Ruch is an LGBT journalist who has freelanced for Atlanta media outlets, including Project Q, and who just weeks before the arrest enjoyed his first Atlanta Pride. But last November, he was covering the unrest in downtown Atlanta for Creative Loafing. When Ruch attempted to use his phone to photograph officers arresting protesters, an officer blocked his view and later arrested him. 

Photographing or filming police activity is legal and it's an issue that landed Atlanta police in federal court earlier this year.

Ruch was one of two news photographers arrested that night. The charges against both men were later tossed out by a magistrate judge during a court hearing the next day.

On Sept. 21, a report by 11 Alive included aerial drone footage that undercuts the Atlanta police description of what led to Ruch's arrest. In an incident report, Atlanta police say Ruch walked along Spring Street and “impeded vehicular traffic.” An arrest citation given to Ruch says he refused to clear the area when officers were engaged in a fight with protesters.

But the 11 Alive report showed drone footage of Atlanta police closing the street to vehicular traffic and that Ruch took just three steps in the street to move around someone before returning to the sidewalk. The footage also showed no fight taking place when Ruch briefly stepped into the street and returned to the sidewalk before two officers converged on him and ordered him to the ground.

“The police gave two different and conflicting accounts of why they arrested John. Neither of them are true based on the video,” Grossman told 11 Alive. 

The lawsuit claims officers took hours deciding how to charge Ruch.

“Obviously they could not articulate a crime that I had committed because I didn't commit one,” Ruch told 11 Alive.

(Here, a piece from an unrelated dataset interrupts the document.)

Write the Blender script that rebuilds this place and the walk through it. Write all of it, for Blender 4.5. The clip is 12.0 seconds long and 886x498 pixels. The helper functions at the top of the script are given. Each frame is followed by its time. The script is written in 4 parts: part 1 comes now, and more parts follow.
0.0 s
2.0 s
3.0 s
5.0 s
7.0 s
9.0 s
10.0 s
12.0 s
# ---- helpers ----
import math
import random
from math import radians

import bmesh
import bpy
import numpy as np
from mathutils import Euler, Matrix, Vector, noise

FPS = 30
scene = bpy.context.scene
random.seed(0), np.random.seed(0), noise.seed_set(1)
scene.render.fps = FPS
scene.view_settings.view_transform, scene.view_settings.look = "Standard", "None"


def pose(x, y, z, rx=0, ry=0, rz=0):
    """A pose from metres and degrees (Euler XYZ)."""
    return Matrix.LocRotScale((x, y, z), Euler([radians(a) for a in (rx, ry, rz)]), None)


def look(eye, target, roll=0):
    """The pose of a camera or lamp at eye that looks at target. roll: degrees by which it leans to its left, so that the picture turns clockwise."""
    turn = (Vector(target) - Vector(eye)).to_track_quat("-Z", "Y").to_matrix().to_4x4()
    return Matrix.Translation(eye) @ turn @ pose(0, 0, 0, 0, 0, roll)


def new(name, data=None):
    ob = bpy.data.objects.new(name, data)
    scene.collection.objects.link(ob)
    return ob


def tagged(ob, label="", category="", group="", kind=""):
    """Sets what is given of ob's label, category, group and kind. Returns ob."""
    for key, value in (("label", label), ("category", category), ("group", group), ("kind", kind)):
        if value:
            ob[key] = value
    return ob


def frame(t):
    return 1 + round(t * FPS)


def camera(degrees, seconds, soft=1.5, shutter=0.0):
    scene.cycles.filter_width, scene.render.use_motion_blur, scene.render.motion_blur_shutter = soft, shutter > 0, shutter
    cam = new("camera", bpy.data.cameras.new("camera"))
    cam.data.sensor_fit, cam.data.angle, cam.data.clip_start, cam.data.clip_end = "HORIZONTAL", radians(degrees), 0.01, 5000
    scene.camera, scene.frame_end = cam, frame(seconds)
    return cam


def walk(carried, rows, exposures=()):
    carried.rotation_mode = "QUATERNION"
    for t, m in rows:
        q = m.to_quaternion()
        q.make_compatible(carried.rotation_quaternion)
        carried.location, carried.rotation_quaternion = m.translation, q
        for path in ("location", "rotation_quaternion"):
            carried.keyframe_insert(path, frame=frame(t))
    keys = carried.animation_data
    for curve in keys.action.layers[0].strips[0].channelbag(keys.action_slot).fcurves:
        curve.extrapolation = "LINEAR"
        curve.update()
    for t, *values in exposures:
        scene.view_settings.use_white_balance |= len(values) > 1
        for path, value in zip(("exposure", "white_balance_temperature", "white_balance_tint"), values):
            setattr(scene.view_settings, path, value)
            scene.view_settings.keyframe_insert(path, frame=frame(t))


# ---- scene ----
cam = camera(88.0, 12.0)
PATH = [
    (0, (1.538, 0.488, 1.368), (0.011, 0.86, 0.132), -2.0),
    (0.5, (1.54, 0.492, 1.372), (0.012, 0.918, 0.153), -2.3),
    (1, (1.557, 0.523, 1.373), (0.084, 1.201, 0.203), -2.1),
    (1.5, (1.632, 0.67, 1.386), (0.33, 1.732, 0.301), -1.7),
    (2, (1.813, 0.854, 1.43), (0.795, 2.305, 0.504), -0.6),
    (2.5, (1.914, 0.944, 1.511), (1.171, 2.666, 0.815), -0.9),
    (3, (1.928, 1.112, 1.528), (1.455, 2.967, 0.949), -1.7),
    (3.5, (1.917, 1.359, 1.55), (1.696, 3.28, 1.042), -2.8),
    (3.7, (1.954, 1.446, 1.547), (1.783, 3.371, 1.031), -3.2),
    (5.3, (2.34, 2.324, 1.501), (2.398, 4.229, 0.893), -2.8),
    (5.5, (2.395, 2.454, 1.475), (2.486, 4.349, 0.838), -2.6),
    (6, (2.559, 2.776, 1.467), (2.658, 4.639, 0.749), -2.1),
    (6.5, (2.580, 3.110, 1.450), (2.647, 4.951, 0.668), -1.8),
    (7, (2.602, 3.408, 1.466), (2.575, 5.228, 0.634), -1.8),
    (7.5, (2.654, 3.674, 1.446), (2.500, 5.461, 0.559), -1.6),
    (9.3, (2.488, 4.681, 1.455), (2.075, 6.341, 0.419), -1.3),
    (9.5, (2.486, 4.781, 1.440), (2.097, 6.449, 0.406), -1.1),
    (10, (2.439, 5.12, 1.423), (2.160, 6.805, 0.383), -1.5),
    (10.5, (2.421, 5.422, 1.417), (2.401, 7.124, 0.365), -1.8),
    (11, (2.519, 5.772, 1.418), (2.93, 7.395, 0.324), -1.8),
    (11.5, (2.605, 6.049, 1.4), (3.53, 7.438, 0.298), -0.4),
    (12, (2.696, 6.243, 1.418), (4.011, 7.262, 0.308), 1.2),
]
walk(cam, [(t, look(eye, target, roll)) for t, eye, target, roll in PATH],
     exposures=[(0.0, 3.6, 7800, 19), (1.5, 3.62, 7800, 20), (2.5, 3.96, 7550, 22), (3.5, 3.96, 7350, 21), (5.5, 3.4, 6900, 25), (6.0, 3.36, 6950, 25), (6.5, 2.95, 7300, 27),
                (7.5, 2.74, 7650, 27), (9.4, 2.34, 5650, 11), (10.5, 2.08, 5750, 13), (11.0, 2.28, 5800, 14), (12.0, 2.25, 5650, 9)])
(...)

Despite the drone footage, Atlanta police maintain that Ruch's arrest was “proper and necessary.” Via the Daily Report:

Atlanta police spokeswoman Elizabeth Espy said in an email to the Daily Report that in Ruch's case, police still contend that, even though the charges against the reporter were dismissed, “APD maintains, as it has previously, that Mr. Ruch was blocking the roadway and thus his arrest was entirely proper and necessary to preserve public safety.” She declined to comment on the other two complaints.

Ruch's lawsuit also cited the police agency's continued refusal to abide by a consent order reached in an earlier lawsuit over the public photographing police activity. The lawsuit alleged that at the time of Ruch's arrest, Atlanta police had failed to revise its Standard Operating Procedures to reflect the conditions of the consent order.

In April, the city admitted in federal court that they didn't comply with the order mandating that officers are trained not to interfere with someone lawfully recording them. A week later, the city told a federal judge it hadn't implemented some reforms to its police department that it agreed to in the wake of the Eagle bar raid. Grossman and Weber pushed for – and received – a contempt order against the city in that case.

Grossman told the Daily Report that Ruch's arrest again showed deficiencies in Atlanta police training. In August, Grossman exposed a series of slides used to train Atlanta police recruits that included homophobic and anti-trans material, along with outdated information about the state's sodomy law. Atlanta police later apologized. In May, the city paid Baton Bob $20,000 to settle a federal lawsuit over his June 2013 arrest.